EXERCISE DESCRIPTION: Without omitting anything, retype the data that follows.

THE RECORDS:

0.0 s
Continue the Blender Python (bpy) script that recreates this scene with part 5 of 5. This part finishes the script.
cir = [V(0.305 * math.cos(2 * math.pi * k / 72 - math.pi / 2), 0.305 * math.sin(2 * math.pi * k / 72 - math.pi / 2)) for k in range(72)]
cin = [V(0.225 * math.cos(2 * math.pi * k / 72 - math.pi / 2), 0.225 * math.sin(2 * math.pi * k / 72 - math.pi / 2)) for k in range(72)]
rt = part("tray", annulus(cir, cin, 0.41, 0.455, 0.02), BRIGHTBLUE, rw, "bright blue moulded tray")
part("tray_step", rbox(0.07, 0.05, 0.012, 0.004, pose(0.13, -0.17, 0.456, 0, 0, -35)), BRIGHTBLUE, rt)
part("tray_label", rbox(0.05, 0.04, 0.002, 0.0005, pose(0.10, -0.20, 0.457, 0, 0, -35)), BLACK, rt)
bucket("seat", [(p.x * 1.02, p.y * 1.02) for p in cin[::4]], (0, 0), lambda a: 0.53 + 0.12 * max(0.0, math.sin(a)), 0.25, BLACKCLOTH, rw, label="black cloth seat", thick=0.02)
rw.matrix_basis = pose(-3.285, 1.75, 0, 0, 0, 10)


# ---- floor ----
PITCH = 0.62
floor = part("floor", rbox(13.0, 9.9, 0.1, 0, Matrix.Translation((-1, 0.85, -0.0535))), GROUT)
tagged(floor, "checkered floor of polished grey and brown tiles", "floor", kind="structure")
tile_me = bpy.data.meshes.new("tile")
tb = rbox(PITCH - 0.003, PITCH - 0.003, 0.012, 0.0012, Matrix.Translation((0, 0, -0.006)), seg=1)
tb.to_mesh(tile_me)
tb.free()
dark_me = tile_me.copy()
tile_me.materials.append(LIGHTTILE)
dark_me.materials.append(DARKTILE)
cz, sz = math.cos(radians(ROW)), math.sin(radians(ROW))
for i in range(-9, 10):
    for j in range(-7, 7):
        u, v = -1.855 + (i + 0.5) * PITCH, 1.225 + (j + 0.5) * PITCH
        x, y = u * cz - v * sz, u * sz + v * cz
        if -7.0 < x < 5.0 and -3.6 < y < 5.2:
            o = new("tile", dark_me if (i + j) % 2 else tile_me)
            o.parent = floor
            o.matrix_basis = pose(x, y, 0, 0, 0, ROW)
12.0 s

RESULT:
0.0 s
Continue the Blender Python (bpy) script that recreates this scene with part 5 of 5. This part finishes the script.
cir = [V(0.305 * math.cos(2 * math.pi * k / 72 - math.pi / 2), 0.305 * math.sin(2 * math.pi * k / 72 - math.pi / 2)) for k in range(72)]
cin = [V(0.225 * math.cos(2 * math.pi * k / 72 - math.pi / 2), 0.225 * math.sin(2 * math.pi * k / 72 - math.pi / 2)) for k in range(72)]
rt = part("tray", annulus(cir, cin, 0.41, 0.455, 0.02), BRIGHTBLUE, rw, "bright blue moulded tray")
part("tray_step", rbox(0.07, 0.05, 0.012, 0.004, pose(0.13, -0.17, 0.456, 0, 0, -35)), BRIGHTBLUE, rt)
part("tray_label", rbox(0.05, 0.04, 0.002, 0.0005, pose(0.10, -0.20, 0.457, 0, 0, -35)), BLACK, rt)
bucket("seat", [(p.x * 1.02, p.y * 1.02) for p in cin[::4]], (0, 0), lambda a: 0.53 + 0.12 * max(0.0, math.sin(a)), 0.25, BLACKCLOTH, rw, label="black cloth seat", thick=0.02)
rw.matrix_basis = pose(-3.285, 1.75, 0, 0, 0, 10)


# ---- floor ----
PITCH = 0.62
floor = part("floor", rbox(13.0, 9.9, 0.1, 0, Matrix.Translation((-1, 0.85, -0.0535))), GROUT)
tagged(floor, "checkered floor of polished grey and brown tiles", "floor", kind="structure")
tile_me = bpy.data.meshes.new("tile")
tb = rbox(PITCH - 0.003, PITCH - 0.003, 0.012, 0.0012, Matrix.Translation((0, 0, -0.006)), seg=1)
tb.to_mesh(tile_me)
tb.free()
dark_me = tile_me.copy()
tile_me.materials.append(LIGHTTILE)
dark_me.materials.append(DARKTILE)
cz, sz = math.cos(radians(ROW)), math.sin(radians(ROW))
for i in range(-9, 10):
    for j in range(-7, 7):
        u, v = -1.855 + (i + 0.5) * PITCH, 1.225 + (j + 0.5) * PITCH
        x, y = u * cz - v * sz, u * sz + v * cz
        if -7.0 < x < 5.0 and -3.6 < y < 5.2:
            o = new("tile", dark_me if (i + j) % 2 else tile_me)
            o.parent = floor
            o.matrix_basis = pose(x, y, 0, 0, 0, ROW)
12.0 s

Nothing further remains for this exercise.